How can I fix a deployment that won't start because there's not enough storage for its volume to mount in Longhorn?
Issue Description
If you're experiencing a situation where replicas in a deployment are not getting scheduled as anticipated, it often becomes evident through two key indicators:
- First, in the Longhorn GUI, you might see an error message related to the persistent volume claim (PVC) reading: "Scheduling Failure. Replica Schedule Failure."
Longhorn Ui Error:
- Secondly, when you use the
kubectl describe pod
command on the relevant pod, you may encounter an error stating "Unable to attach or mount volumes." These symptoms suggest issues with volume scheduling and mounting in the cluster.

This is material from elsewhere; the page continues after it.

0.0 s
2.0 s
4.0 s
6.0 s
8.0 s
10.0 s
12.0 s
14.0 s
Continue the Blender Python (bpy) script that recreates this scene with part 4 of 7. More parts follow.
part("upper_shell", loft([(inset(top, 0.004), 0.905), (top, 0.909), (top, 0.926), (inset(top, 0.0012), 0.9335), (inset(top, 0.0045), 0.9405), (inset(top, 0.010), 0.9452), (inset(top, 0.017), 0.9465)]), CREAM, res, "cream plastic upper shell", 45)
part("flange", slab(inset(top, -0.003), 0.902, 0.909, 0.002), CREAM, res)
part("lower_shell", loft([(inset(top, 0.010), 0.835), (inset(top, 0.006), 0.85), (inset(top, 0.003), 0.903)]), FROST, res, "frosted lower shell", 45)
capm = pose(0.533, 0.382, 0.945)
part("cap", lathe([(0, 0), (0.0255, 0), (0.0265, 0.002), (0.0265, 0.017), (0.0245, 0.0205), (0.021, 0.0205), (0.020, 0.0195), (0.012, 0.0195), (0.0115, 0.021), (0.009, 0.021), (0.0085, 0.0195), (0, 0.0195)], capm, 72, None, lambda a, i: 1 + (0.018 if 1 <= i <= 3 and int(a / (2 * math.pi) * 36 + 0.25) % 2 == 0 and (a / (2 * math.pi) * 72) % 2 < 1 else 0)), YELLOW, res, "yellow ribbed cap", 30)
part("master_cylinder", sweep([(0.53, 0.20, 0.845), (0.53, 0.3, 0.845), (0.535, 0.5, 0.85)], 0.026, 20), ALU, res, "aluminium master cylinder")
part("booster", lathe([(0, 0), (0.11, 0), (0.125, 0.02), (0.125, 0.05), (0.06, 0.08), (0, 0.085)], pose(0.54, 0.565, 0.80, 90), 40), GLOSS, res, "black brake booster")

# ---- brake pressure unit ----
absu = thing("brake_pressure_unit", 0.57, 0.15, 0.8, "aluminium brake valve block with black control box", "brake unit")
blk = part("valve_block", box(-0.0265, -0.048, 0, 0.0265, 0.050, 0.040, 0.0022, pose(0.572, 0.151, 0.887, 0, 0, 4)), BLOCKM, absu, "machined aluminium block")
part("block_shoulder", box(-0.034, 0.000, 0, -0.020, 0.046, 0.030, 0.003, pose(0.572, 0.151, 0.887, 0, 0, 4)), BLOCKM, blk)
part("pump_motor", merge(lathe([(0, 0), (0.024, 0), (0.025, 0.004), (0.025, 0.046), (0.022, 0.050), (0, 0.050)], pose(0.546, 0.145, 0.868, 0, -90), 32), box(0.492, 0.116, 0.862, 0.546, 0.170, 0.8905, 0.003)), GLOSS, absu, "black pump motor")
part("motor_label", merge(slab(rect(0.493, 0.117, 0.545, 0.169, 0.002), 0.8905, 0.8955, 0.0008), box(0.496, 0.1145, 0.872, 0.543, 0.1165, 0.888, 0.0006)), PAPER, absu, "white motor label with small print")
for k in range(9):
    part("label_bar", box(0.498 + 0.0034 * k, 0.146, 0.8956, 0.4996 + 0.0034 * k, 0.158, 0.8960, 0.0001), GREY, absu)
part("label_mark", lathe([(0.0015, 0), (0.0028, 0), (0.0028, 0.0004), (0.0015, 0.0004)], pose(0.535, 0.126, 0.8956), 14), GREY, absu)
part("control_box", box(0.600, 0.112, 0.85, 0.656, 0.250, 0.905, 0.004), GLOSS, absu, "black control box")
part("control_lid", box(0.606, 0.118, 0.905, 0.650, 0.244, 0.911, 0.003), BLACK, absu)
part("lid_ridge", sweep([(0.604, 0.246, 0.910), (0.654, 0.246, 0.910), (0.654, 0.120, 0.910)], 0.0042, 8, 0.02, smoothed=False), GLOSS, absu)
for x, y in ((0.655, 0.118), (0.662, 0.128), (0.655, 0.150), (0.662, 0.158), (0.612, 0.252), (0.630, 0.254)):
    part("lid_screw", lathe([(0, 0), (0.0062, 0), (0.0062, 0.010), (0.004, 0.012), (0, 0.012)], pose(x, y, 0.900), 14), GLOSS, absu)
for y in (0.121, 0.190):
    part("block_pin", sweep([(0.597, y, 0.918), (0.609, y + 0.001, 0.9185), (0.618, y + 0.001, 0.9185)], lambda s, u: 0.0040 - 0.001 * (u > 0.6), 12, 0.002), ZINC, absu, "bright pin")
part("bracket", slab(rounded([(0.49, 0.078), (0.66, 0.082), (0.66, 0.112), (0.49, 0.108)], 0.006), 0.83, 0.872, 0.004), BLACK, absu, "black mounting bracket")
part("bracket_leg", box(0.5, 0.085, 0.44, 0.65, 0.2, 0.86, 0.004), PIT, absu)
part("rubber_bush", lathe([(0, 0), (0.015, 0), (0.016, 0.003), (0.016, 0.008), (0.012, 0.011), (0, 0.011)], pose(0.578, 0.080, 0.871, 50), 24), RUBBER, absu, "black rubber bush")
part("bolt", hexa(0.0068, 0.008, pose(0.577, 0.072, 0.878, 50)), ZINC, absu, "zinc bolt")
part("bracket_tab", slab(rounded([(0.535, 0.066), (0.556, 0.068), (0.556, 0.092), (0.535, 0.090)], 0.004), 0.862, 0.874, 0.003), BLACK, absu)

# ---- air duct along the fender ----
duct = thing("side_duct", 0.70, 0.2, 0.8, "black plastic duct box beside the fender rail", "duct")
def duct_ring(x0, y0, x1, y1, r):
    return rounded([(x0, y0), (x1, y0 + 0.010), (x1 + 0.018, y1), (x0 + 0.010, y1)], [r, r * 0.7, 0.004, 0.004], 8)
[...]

Failed pod event log:Warning FailedMount 2m29s kubelet Unable to attach or mount volumes: unmounted volumes=[061d493d-8881-4e91-a8da-c780b66dcbf3-storage], unattached volumes=[localstorage 061d493d-8881-4e91-a8da-c780b66dcbf3-storage secret-volume pipstorage cert-trust-store shm-volume tmpstorage workspacestorage domain-cert-config additional-ca-cert-config cert-location temp-location]: timed out waiting for the condition
Warning FailedAttachVolume 45s (x12 over 9m5s) attachdetach-controller AttachVolume.Attach failed for volume “pvc-9c793e62-a7a6-45dc-b60c-3fd1d363b8fb” : rpc error: code = Aborted desc = volume pvc-9c793e62-a7a6-45dc-b60c-3fd1d363b8fb is not ready for workloads
Resolution
- Free Up Space or Adjust Settings:
Ensure the disk has sufficient space. You may need to free up space or adjust the 'Minimal Available Percentage' setting. For instance, you can reduce it from the default 30% to 20%, and even down to 10% if using a dedicated disk for Longhorn.
-
- If freeing up space isn’t an option or sufficient, the next step is to expand your storage capacity by adding additional disks to your cluster.
-
- This article proceeds under the assumption that disk space can be made available.
- Edit Node and Disks Settings:
Navigate to the 'Node' tab within the Longhorn web interface.
-
- Click on the "Operations" button on the affected node where space needs to be freed.
- Select 'Edit Node and Disks'.
-
- Under the 'datadisk' settings (identified in the path field with a value of "/datadisk"), modify the Storage Reserved to 20% of the storage maximum.
-
- Click 'Save'.
- After implementing these adjustments, the pod events should resolve and the PVC status should become healthy.
Best Practices:
- The Minimal Available Percentage value should be around 20-25% if using Longhorn in the root disk. For a dedicated disk for Longhorn, you can lower the minimal available storage percentage to 10%.
- Regularly monitor disk space usage and adjust settings as necessary to prevent scheduling issues.